Food For Thought: Further Urbanization of Paradise

I moved to Honolulu six years ago, right before the peak of our Great Recession. As you may recall, the housing market took a great hit during this time. Ironically, I landed a job with a real estate firm six weeks after arriving in town and am currently still with the firm. Working in the real estate field provides one a very interesting point of view of the slow economic recovery. It’s intriguing to see the connection of the housing market to the current economic climate.

urban-paradise

When I arrived in 2008, most, if not all, big housing projects and developments were halted. The construction industry was at a standstill. Fast forward six years later and the Honolulu skyline is littered with massive cranes and detour road signs are scattered all over the place. Tourism is alive and well again in Hawaii and a wave of investors from the Mainland and foreign countries are once again looking to own a piece of this paradise. Yes, the economy is looking pretty good!

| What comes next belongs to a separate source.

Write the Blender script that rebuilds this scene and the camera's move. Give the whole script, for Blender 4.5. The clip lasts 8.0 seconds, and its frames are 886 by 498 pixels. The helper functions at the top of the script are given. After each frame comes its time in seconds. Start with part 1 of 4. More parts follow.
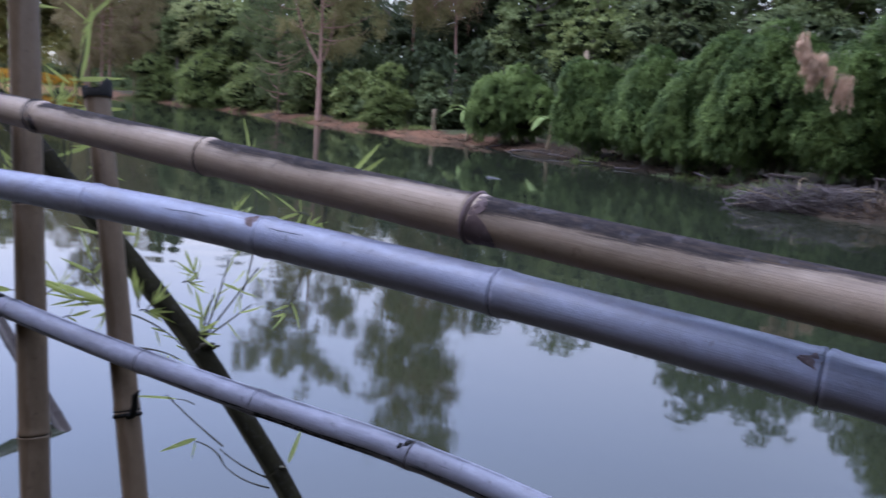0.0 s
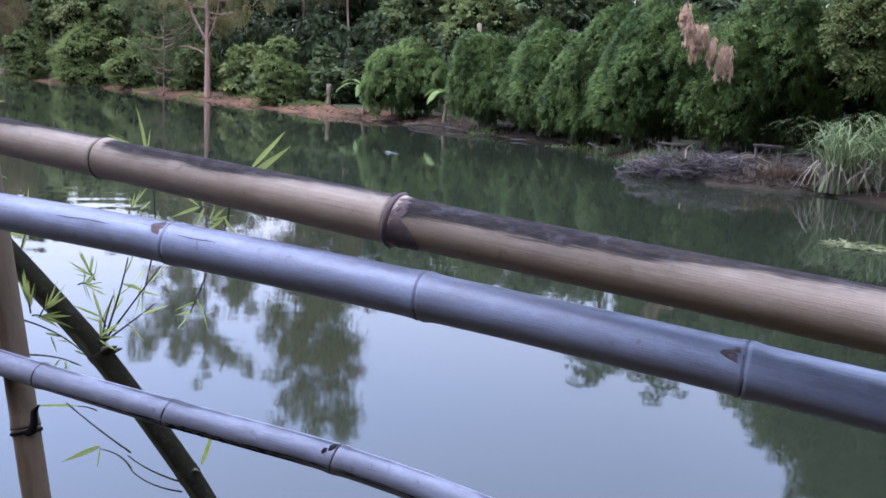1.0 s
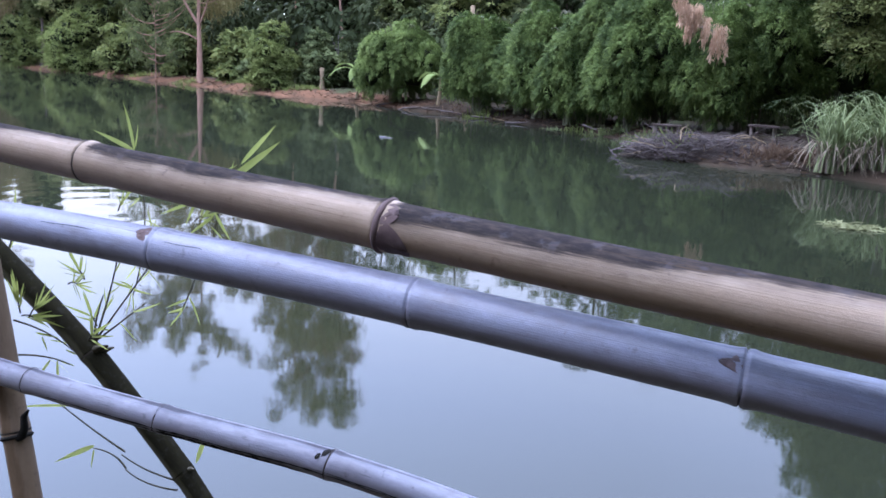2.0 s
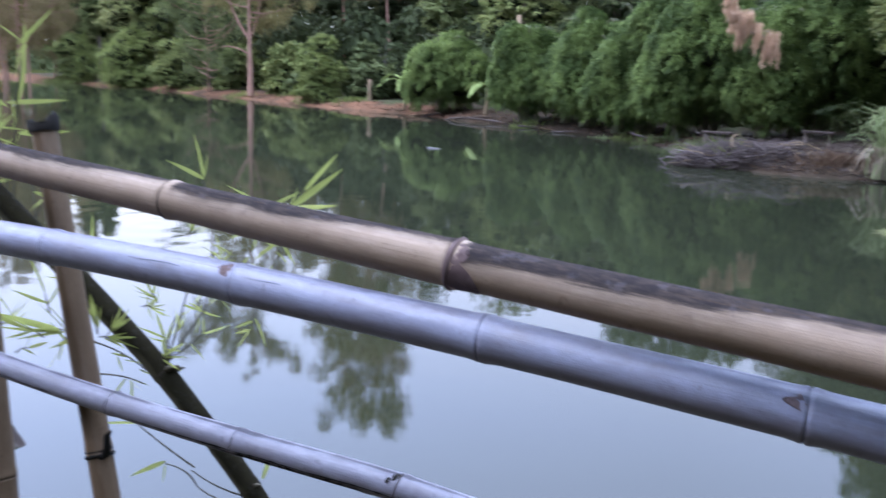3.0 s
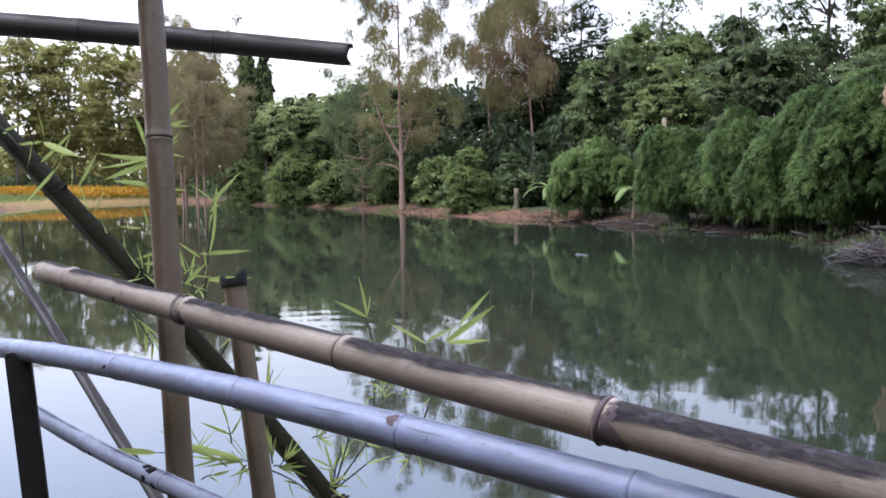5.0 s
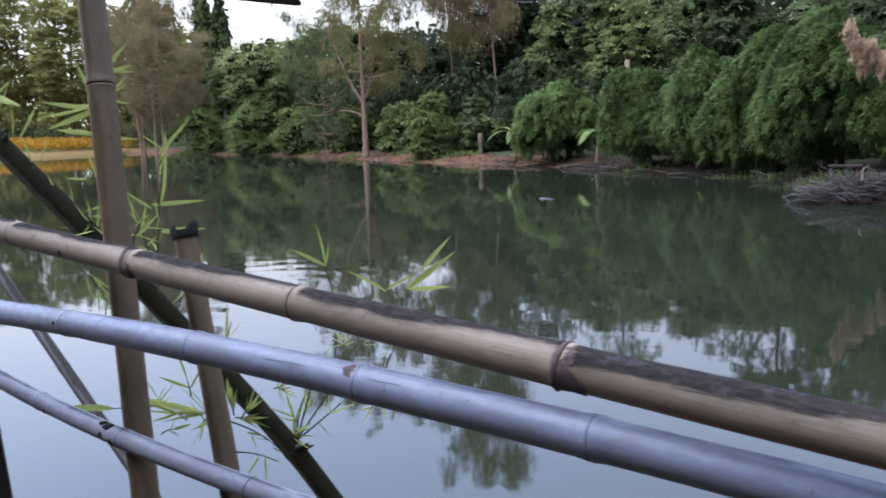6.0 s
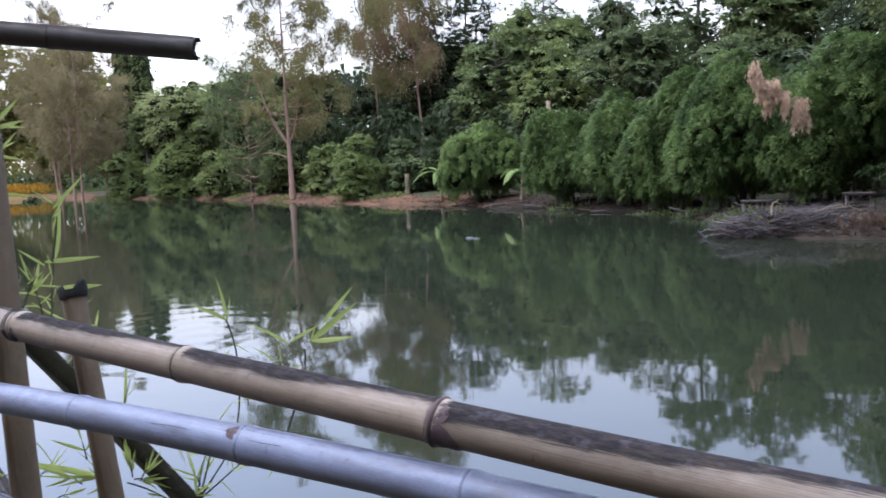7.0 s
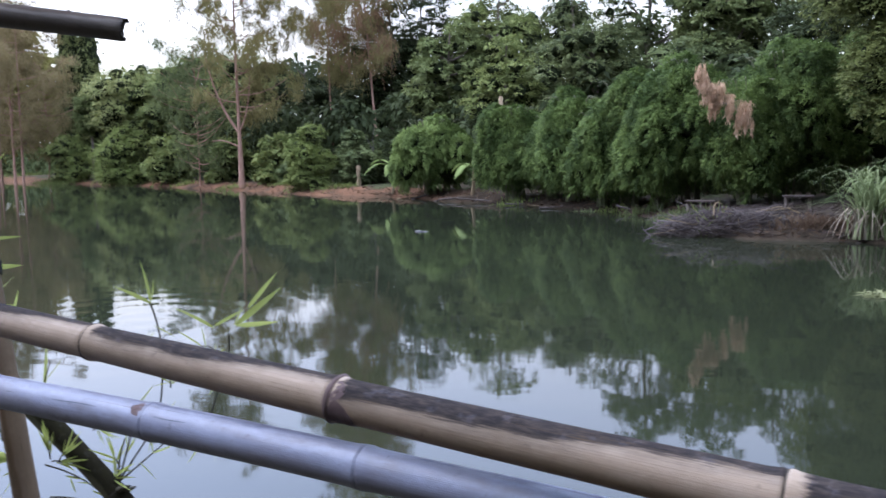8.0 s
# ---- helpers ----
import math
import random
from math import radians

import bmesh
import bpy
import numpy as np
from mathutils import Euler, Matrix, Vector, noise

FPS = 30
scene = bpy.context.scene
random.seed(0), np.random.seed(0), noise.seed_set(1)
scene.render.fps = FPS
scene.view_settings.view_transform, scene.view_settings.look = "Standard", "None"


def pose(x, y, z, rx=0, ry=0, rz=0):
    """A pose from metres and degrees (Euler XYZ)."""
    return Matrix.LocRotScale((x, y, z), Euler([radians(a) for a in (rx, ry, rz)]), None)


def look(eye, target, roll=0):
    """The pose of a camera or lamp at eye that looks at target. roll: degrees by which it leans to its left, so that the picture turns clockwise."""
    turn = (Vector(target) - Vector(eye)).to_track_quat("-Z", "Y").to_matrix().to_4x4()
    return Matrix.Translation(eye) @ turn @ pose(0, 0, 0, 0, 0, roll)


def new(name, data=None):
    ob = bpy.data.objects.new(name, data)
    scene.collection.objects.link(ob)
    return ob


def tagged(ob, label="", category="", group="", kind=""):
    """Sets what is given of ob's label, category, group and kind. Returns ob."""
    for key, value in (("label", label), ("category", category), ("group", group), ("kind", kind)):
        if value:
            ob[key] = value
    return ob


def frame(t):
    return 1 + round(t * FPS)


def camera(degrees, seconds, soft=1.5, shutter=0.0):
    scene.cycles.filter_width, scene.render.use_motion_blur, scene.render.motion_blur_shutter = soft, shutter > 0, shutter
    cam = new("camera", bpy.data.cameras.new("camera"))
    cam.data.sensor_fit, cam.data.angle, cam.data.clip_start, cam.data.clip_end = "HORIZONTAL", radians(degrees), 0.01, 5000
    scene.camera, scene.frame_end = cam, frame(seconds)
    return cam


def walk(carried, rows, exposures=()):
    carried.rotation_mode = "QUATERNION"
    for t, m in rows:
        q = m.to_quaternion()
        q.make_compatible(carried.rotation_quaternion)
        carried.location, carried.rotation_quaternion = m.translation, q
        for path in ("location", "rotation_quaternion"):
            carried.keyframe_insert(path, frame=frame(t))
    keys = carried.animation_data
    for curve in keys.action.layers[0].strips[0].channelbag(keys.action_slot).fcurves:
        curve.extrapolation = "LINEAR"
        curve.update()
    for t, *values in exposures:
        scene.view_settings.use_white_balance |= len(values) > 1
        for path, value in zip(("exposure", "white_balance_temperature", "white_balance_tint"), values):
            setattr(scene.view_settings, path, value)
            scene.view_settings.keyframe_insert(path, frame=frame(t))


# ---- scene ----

I admit, when it comes to getting a huge housing development approved by the city, I don’t know much about the politics and hurdles that are involved. I do, however, know that most of the time, the pitch to the community by these development companies is to provide jobs, inventory, and affordable housing. Jobs – yes. Inventory – yes. Affordable housing? Hmm.

Now, I’m not playing devil’s advocate here, but here are some facts and figures:

  • There are almost 4,500 new units that will become available to Honolulu in the next couple of years.
  • About 5 percent of the nearly 4,500 housing units are affordable for low income people according to data from the Hawaii Community Development Authority.
  • Now, according to the U.S. Dept. of Housing & Urban Development, low income in Honolulu refers to those earning less than $76,650 per year for a family of four or $53,700 per year for an individual.
  • The Census ACS 1-year survey reports that the median household income for the Honolulu Hawaii metro area was $71,404 in 2012. Data for 2013 will be released sometime this September.
  • This past summer, median price for single-family home on Oahu surged to $700,000 while condos reached $360,000 as reported by the Honolulu Board of Realtors.
  • A recent forecast by the University of Hawaii Economic Research Organization states that by 2015, median price for Oahu single-family homes could reach $773,800 and $376,300 for condo. This is also the year when most of the new housing developments will be completed.

I’m not a data analysis expert. I’m not even close to being one. However, these figures are just damn loopy to me!

I honestly do not know what Honolulu’s booming developments will mean for Oahu residents in general. It is definitely not without some unresolved community concerns.